### WHAT YOU ARE ASKED TO DO
Don't include pictures. Quote the lines below from the first through the line that contains "bare_tree(x, y, h, 160".

### DATA EXTRACT
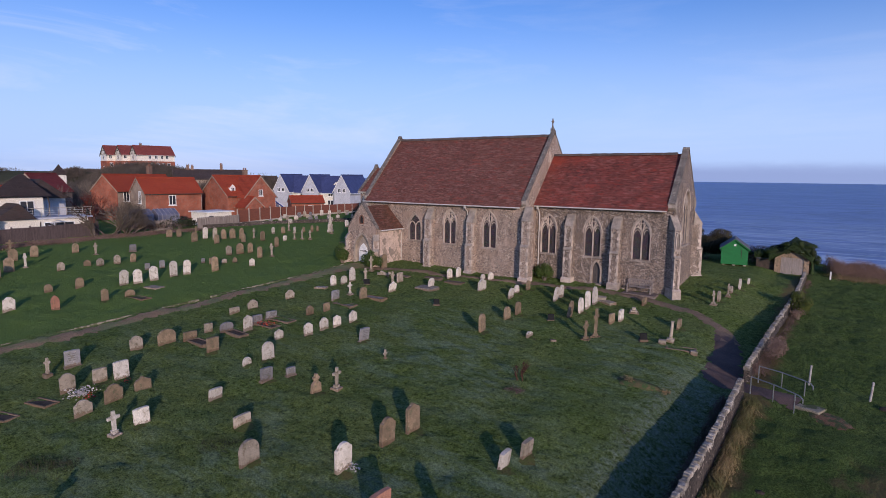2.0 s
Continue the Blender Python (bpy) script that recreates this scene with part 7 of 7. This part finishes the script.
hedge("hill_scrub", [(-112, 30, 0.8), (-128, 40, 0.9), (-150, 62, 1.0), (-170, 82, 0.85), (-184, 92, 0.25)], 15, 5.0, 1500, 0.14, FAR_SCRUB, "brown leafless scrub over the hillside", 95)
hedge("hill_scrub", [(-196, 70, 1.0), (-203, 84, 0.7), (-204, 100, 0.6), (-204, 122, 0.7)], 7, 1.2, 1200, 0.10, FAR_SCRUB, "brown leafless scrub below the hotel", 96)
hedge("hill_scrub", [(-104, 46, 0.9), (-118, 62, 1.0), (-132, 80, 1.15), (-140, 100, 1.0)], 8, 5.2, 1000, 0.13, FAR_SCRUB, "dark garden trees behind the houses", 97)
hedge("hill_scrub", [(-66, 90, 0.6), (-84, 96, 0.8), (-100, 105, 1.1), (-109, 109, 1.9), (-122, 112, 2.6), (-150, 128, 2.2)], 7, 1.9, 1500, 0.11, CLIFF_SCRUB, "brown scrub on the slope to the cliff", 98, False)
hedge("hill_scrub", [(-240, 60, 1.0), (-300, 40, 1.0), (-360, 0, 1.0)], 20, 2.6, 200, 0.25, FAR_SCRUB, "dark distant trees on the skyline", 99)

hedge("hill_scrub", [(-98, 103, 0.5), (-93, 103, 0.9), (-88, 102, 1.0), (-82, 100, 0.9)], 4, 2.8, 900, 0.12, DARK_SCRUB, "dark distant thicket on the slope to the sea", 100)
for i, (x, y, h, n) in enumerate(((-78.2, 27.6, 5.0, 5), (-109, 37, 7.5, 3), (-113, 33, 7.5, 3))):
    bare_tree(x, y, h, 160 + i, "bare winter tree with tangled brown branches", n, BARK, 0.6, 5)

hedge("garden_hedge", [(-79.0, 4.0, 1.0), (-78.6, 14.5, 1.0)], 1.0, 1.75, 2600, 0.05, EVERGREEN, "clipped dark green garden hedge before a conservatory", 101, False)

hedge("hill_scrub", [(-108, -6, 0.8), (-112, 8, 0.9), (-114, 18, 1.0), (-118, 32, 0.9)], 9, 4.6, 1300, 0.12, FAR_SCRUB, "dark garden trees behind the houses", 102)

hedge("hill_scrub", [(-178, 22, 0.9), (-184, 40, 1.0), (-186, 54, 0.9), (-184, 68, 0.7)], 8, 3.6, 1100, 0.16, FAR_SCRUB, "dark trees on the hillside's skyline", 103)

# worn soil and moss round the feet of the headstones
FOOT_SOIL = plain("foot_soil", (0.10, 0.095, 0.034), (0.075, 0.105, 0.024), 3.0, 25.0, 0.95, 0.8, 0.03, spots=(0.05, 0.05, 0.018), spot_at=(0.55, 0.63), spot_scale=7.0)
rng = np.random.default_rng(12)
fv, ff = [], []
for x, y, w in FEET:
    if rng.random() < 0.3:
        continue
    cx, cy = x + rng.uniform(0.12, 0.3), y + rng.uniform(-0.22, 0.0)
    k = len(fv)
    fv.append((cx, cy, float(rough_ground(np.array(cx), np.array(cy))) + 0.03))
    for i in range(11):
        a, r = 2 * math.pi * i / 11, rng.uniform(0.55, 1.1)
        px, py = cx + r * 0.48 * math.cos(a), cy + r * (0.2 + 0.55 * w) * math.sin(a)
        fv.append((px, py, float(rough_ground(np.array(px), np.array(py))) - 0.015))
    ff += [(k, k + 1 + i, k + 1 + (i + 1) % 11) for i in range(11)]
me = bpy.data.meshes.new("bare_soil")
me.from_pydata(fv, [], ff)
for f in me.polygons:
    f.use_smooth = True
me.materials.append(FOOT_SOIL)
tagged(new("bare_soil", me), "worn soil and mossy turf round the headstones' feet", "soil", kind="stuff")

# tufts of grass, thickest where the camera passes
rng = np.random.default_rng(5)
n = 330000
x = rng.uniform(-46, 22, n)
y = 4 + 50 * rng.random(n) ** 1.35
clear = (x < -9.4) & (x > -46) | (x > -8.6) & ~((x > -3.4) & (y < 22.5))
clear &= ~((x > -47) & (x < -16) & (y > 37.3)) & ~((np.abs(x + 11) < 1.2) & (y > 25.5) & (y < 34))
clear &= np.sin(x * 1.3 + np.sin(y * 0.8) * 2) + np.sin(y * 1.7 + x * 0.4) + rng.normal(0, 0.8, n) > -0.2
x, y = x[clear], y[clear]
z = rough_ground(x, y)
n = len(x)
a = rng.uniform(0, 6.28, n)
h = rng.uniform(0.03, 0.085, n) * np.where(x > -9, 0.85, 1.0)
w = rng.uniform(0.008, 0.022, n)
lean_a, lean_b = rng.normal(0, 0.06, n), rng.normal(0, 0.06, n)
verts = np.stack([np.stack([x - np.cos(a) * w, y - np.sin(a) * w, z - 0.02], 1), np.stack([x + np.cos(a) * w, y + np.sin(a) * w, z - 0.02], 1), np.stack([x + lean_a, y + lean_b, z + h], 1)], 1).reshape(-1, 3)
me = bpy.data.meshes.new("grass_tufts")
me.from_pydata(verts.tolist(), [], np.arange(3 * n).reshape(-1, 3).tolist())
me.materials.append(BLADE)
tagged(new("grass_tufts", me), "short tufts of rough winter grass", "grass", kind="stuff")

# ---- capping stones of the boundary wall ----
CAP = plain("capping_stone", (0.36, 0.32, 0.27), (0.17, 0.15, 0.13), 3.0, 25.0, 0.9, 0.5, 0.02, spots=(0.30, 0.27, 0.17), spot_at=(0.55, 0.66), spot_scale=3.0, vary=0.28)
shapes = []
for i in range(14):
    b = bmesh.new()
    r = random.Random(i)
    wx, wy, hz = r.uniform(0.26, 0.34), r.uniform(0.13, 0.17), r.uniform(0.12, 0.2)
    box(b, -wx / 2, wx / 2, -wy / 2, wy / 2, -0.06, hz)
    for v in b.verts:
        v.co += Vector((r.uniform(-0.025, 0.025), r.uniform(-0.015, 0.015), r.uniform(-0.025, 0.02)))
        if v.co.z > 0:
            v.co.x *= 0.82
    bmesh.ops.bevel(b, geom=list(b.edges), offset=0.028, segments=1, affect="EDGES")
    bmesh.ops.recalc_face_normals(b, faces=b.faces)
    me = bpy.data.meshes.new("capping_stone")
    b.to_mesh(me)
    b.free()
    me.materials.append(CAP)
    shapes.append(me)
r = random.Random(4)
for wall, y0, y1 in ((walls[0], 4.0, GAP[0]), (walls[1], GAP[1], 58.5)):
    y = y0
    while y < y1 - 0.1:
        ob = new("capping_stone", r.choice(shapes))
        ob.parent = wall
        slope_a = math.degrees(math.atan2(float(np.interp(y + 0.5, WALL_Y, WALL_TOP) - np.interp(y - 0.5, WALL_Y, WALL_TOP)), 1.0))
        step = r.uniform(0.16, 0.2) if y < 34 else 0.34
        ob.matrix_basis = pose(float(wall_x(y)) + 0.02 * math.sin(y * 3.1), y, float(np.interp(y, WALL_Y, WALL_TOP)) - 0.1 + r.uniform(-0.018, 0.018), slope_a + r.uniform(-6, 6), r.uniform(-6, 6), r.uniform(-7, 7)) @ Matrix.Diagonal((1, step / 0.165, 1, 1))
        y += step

### TASK SOLUTION
2.0 s
Continue the Blender Python (bpy) script that recreates this scene with part 7 of 7. This part finishes the script.
hedge("hill_scrub", [(-112, 30, 0.8), (-128, 40, 0.9), (-150, 62, 1.0), (-170, 82, 0.85), (-184, 92, 0.25)], 15, 5.0, 1500, 0.14, FAR_SCRUB, "brown leafless scrub over the hillside", 95)
hedge("hill_scrub", [(-196, 70, 1.0), (-203, 84, 0.7), (-204, 100, 0.6), (-204, 122, 0.7)], 7, 1.2, 1200, 0.10, FAR_SCRUB, "brown leafless scrub below the hotel", 96)
hedge("hill_scrub", [(-104, 46, 0.9), (-118, 62, 1.0), (-132, 80, 1.15), (-140, 100, 1.0)], 8, 5.2, 1000, 0.13, FAR_SCRUB, "dark garden trees behind the houses", 97)
hedge("hill_scrub", [(-66, 90, 0.6), (-84, 96, 0.8), (-100, 105, 1.1), (-109, 109, 1.9), (-122, 112, 2.6), (-150, 128, 2.2)], 7, 1.9, 1500, 0.11, CLIFF_SCRUB, "brown scrub on the slope to the cliff", 98, False)
hedge("hill_scrub", [(-240, 60, 1.0), (-300, 40, 1.0), (-360, 0, 1.0)], 20, 2.6, 200, 0.25, FAR_SCRUB, "dark distant trees on the skyline", 99)

hedge("hill_scrub", [(-98, 103, 0.5), (-93, 103, 0.9), (-88, 102, 1.0), (-82, 100, 0.9)], 4, 2.8, 900, 0.12, DARK_SCRUB, "dark distant thicket on the slope to the sea", 100)
for i, (x, y, h, n) in enumerate(((-78.2, 27.6, 5.0, 5), (-109, 37, 7.5, 3), (-113, 33, 7.5, 3))):
    bare_tree(x, y, h, 160 + i, "bare winter tree with tangled brown branches", n, BARK, 0.6, 5)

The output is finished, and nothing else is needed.